Кухня не выходила на улицу, по которой Каин мог подъехать к дому, поэтому Ванадий зажег свет. Провел пятнадцать минут, изучая содержимое ящиков и полок, не искал ничего особенного, старался понять, как жил подозреваемый, но где-то в глубине души надеясь найти компрометирующие улики: отрезанную голову в холодильнике или завернутый в пластик килограмм марихуаны в морозильной камере.
Ничего такого не нашел, погасил свет и двинулся в гостиную. Свет зажигать не стал, окна выходили на улицу, и Каин мог заподозрить неладное, ограничился ручным фонариком, прикрывая лампочку одной рукой.
Нолли, Кэтлин и Спарки, конечно же, рассказывали ему об «Индустриальной женщине», но, когда луч фонаря отразился от лица из вилок и лопастей вентилятора, Ванадий вздрогнул от страха. И, не отдавая себе отчета, перекрестился.
Белый «Бьюик» плыл сквозь туман, как корабль-призрак по призрачному морю.
Уолли вел машину медленно, со всей осторожностью, какую можно ожидать от акушера, педиатра и новоиспеченного жениха. Дорога к Пасифик-Хейтс заняла в два раза больше времени, чем в ясную погоду.
Он хотел, чтобы Целестина ехала на заднем сиденье и пристегнулась ремнем безопасности, но она настояла на том, чтобы устроиться рядом с ним, словно была школьницей старших классов, а он — ее не менее юным кавалером.
И хотя вечер этот стал счастливейшим в жизни Целестины, он не обошелся без нотки меланхолии. Потому что она не могла не вспомнить Фими.
Счастье могло пышным цветом прорасти на непоправимой трагедии. Это допущение вдохновляло Целестину на ее картины, рассматривалось ею как доказательство милосердия, дарованного нам в этом мире.

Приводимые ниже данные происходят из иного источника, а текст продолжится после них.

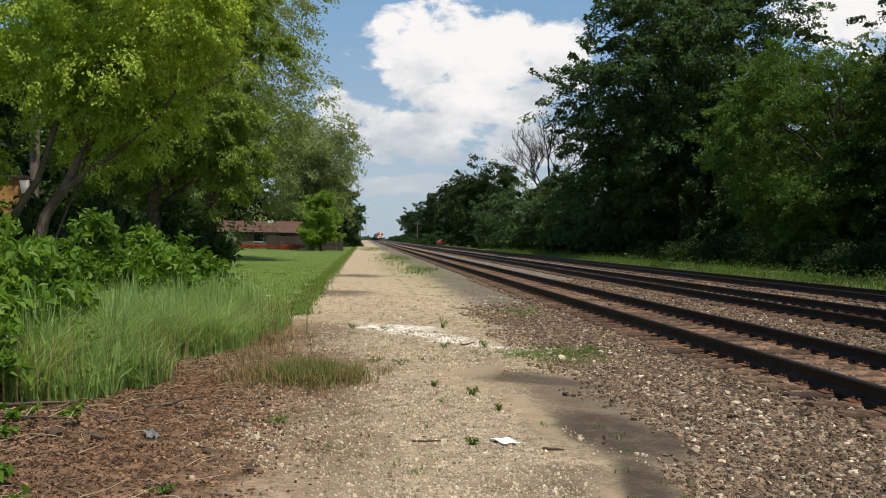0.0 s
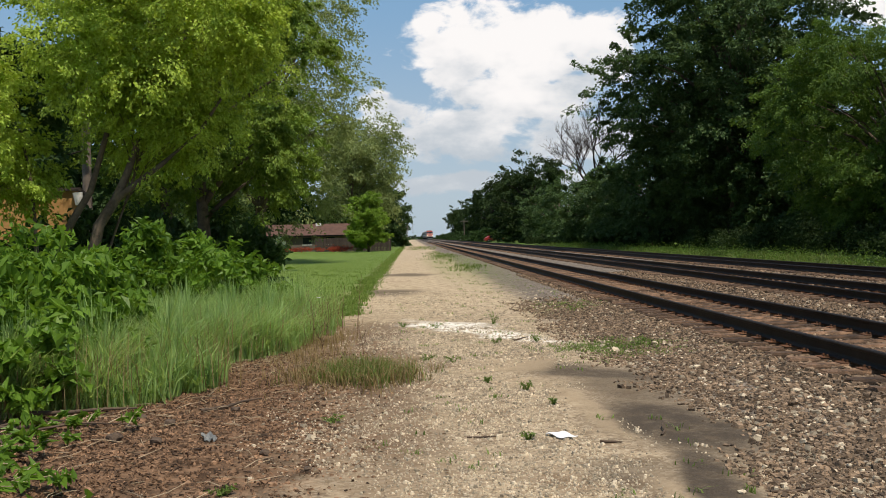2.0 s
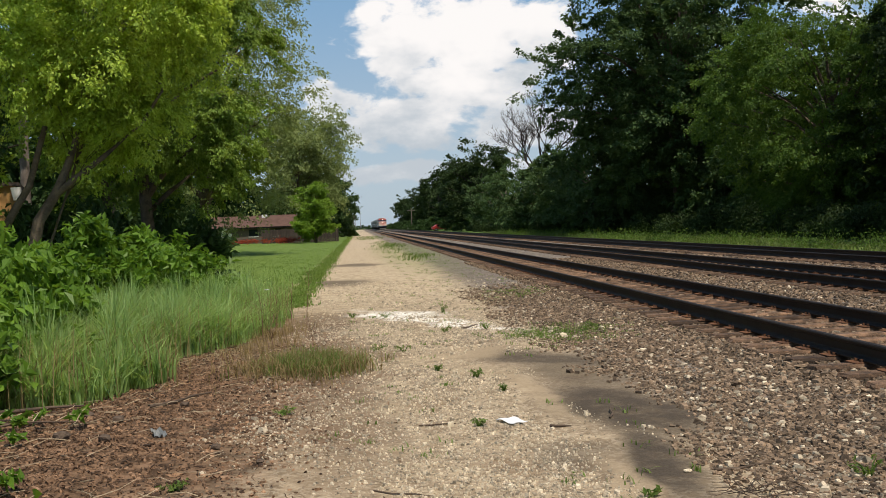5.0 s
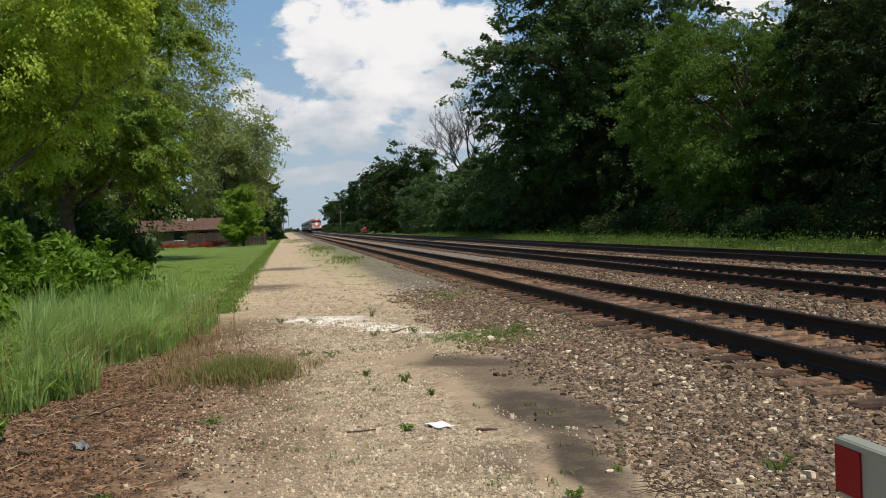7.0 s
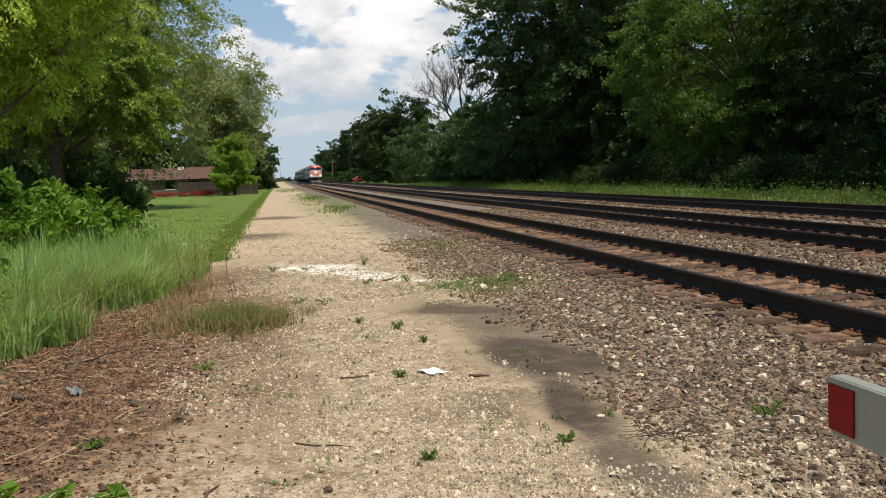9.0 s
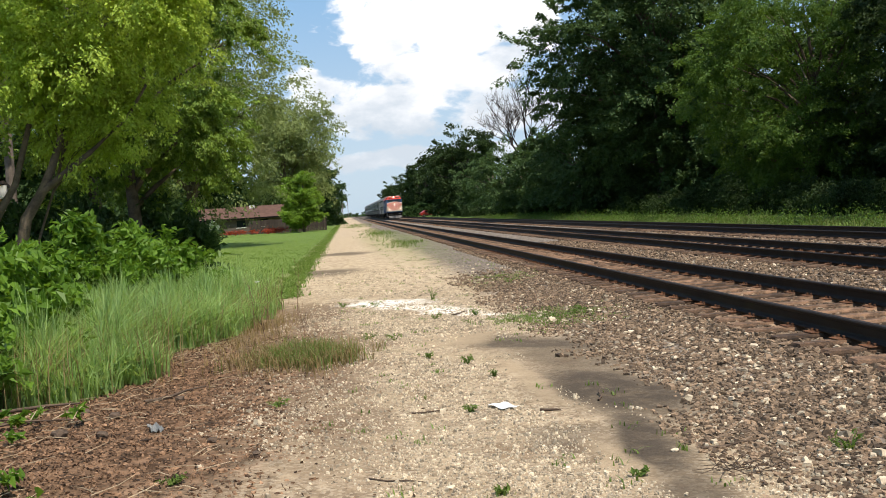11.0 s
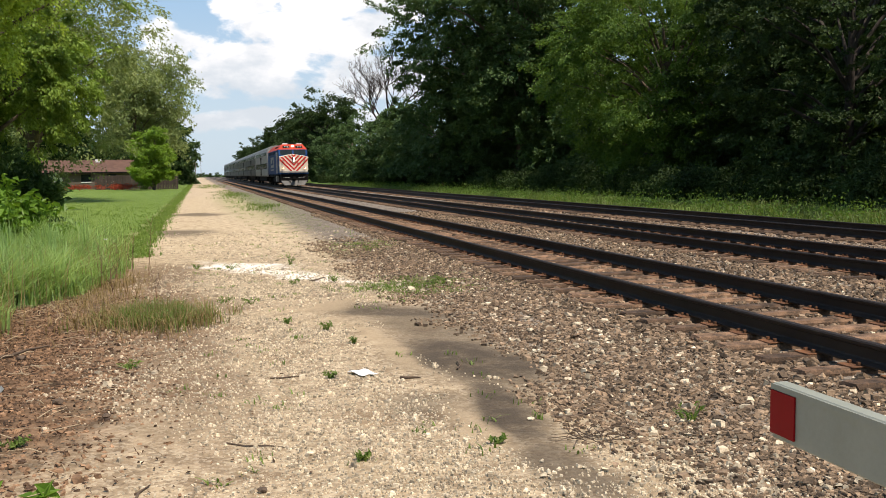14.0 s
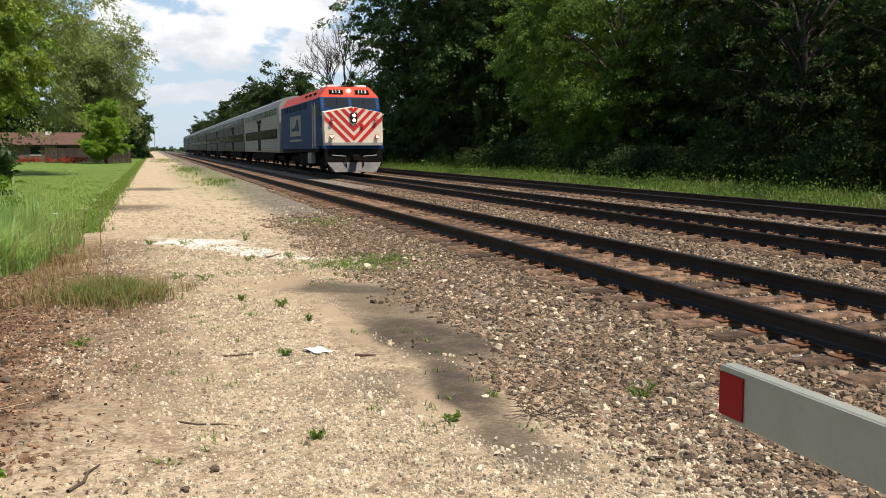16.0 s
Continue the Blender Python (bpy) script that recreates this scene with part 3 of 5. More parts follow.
def tufts(rng, centres, blades, height, width, spread, bend=0.35):
    """Curved grass blades of two quads and a tip around each centre."""
    c = np.repeat(np.asarray(centres, float), blades, 0)
    n = len(c)
    root = c + np.concatenate([rng.normal(0, spread, (n, 2)), np.zeros((n, 1))], 1)
    a = rng.uniform(0, math.tau, n)
    way = np.stack([np.cos(a), np.sin(a), 0 * a], 1)
    side = np.stack([-np.sin(a), np.cos(a), 0 * a], 1) * (width * rng.uniform(0.6, 1.3, n))[:, None]
    h = (height * rng.uniform(0.55, 1.2, n))[:, None]
    b = np.abs(rng.normal(0, bend, n))[:, None] * h
    up = np.array([[0, 0, 1.0]])
    p1 = root + up * h * 0.5 + way * b * 0.25
    p2 = root + up * h * (1.0 - 0.25 * np.minimum(b / h, 1)) + way * b
    verts = np.stack([root - side, root + side, p1 + side * 0.8, p1 - side * 0.8, p2], 1).reshape(-1, 3)
    k = np.arange(n)[:, None] * 5
    faces = np.concatenate([k + (0, 1, 2), k + (0, 2, 3), k + (3, 2, 4)], 1).reshape(-1, 3)
    return verts, faces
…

Из унижения Фими, ее ужаса, страдания и смерти явилась Ангел, которую Целестина поначалу ненавидела, но теперь любила больше, чем Уолли, чем себя, чем саму жизнь. Фими, через Ангел, привела Целестину к Уолли и более глубокому пониманию смысла, который вкладывал в свои слова их отец, говоря об
Любой день в жизни каждого человека, учил ее отец, пусть даже лишенный каких-либо событий, играл важную роль для человечества, каким бы скучным и занудным он ни казался, и не имело значения, шла ли речь о швее или королеве, чистильщике обуви или кинозвезде, знаменитом философе или ребенке с болезнью Дауна. Потому что каждый день давал человеку возможность творить добро для других, то ли своими делами, то ли примером. А самое маленькое доброе деяние, даже слова надежды, произнесенные, когда без них не обойтись, даже напоминание о дне рождения, даже комплимент, вызывающий ответную улыбку… отзывается через дальние расстояния и любые промежутки времени, сказываясь на жизни тех, кто слыхом не слыхивал о щедрой душе, источнике этого доброго эха, потому что доброта передается от человека к человеку и с каждым переходом растет и крепнет, пока простое доброе слово годы спустя и совсем в других краях не оборачивается самоотверженным поступком. Точно так же и всякая маленькая подлость, всякое сгоряча высказанное оскорбление, всякие зависть и ожесточение, пусть и по мелочам, могут множиться, и в итоге из семечка злобы вырастает горький плод. А уж он отравит людей, которых ты никогда не встречал и никогда не встретишь. Все человеческие жизни переплетены, и тех, кто умер, и тех, кто живет, и тех, кто еще не родился на свет божий, и судьба всех есть судьба каждого, так что надежда человечества находится в каждом сердце и в каждой паре рук. Поэтому после каждой неудачи мы обязаны подниматься и вновь стремиться к успеху, если что-то рухнуло, мы должны на обломках начинать новую стройку, из боли и горя ткать надежду, ибо каждый из нас — нить, обеспечивающая прочность полотна-человечества. Каждый час в жизни каждого несет в себе потенциал, зачастую никому не заметный, который оказывает влияние на весь мир, и великие дни, которых мы ждем, уже с нами; и все великие дни и удивительные возможности всегда сливаются воедино в этом знаменательном дне.
Или, как частенько говаривал ее отец, в шутку высмеивая собственное красноречие: «Освети уголок, в котором ты находишься, и ты осветишь весь мир».
— Бартоломью, а? — вырвалось у Уолли, прокладывающего путь среди опустившихся на землю облаков.
Целестина даже вздрогнула.
— Тьфу на тебя! Откуда ты узнал, о чем я думаю?
— Я же говорил тебе… все, что у тебя в сердце, читается, словно открытая книга.